More than 500 U students and community members participated in a “March Against Racism” and forum Friday.
Racial underrepresentation, white privilege and insensitivity were major themes throughout the discussion, which began where the march ended in the Union. The ballroom overflowed with students who took turns voicing their thoughts and questioning administrators. Many brought signs and banners, and some wore tape over their mouths to represent students whose voices have been silenced.
“We’re tired of having to wait for misfortunes and violence to happen in order to have you remember us. We’re tired of fighting for tiny, insufficient scraps the university has hesitantly given us,” said one student. “We are here in silence because this university has silenced us.”
“I benefit from racism that exists in America, every day,” said another student. “I say, very sincerely, check your privilege.”
Leaders of the Black Student Union presented a list of demands, which included more scholarships and facilities for students of color, racial sensitivity training for staff and additional recruitment and retention of black faculty. Native American students described the insensitivity of a Ute mascot and having buildings sponsored by companies who damage the environment.
U President David Pershing led the march. He joined in on chants of “justice” on the way to the Union and participated prominently in the forum discussion.
“Today we tried to listen,” Pershing said. “We do have many programs going on, but they’re not enough, and we know that. But we got good ideas today.”
Pershing was joined by Debra Daniels, the director of the U Women’s Resource Center, and Kathryn Stockton, vice president of equity and diversity.

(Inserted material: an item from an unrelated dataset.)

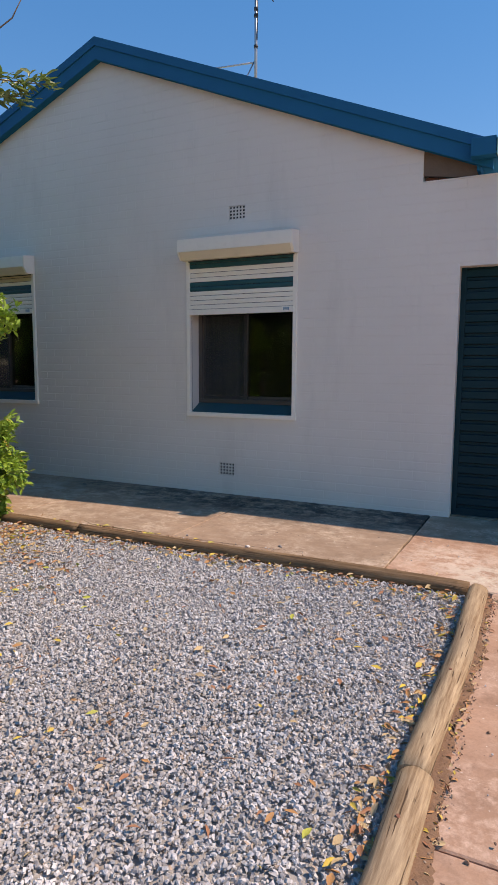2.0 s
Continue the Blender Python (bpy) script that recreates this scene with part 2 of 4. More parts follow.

Each spoke briefly before opening the discussion.
Pershing explained that administration cannot build all desired facilities because funding has been spent, and one audience member called out, “Yeah, on your vacation.”
Bryan Hotchkins, a postdoctoral research associate at the U, participated in the march.
“Last year there were 113 black students that graduated,” Hotchkins said. “Someone needs to be incensed about that in administration … either people are not doing their jobs or there is not a concern to have more black students.”
Matthew Nopah, a senior in chemistry, also participated in the march and forum.
“Being Native American, I wanted to be part of something,” Nopah said. “If I show other Native Americans that I’m here, it can help motivate others.”
Nopah doesn’t think there are significant racial problems on campus but said that some Native Americans do feel lonely or singled out, and he hopes the U can continue working towards racial harmony.
The U’s event comes following several weeks of discussions and protests at campuses across the United States. Students at the University of Missouri held demonstrations that led to the resignation of the school’s president and chancellor. Perceived racial injustices have spurred similar protests at Harvard, Yale and the University of North Carolina. U administrators emphasized that there was no racist event that triggered the march, just a desire to understand the student body.
The march began at noon, and the meeting concluded at 1:30 p.m. The forum was the first event in a planned series of discussions focusing on societal issues at the U.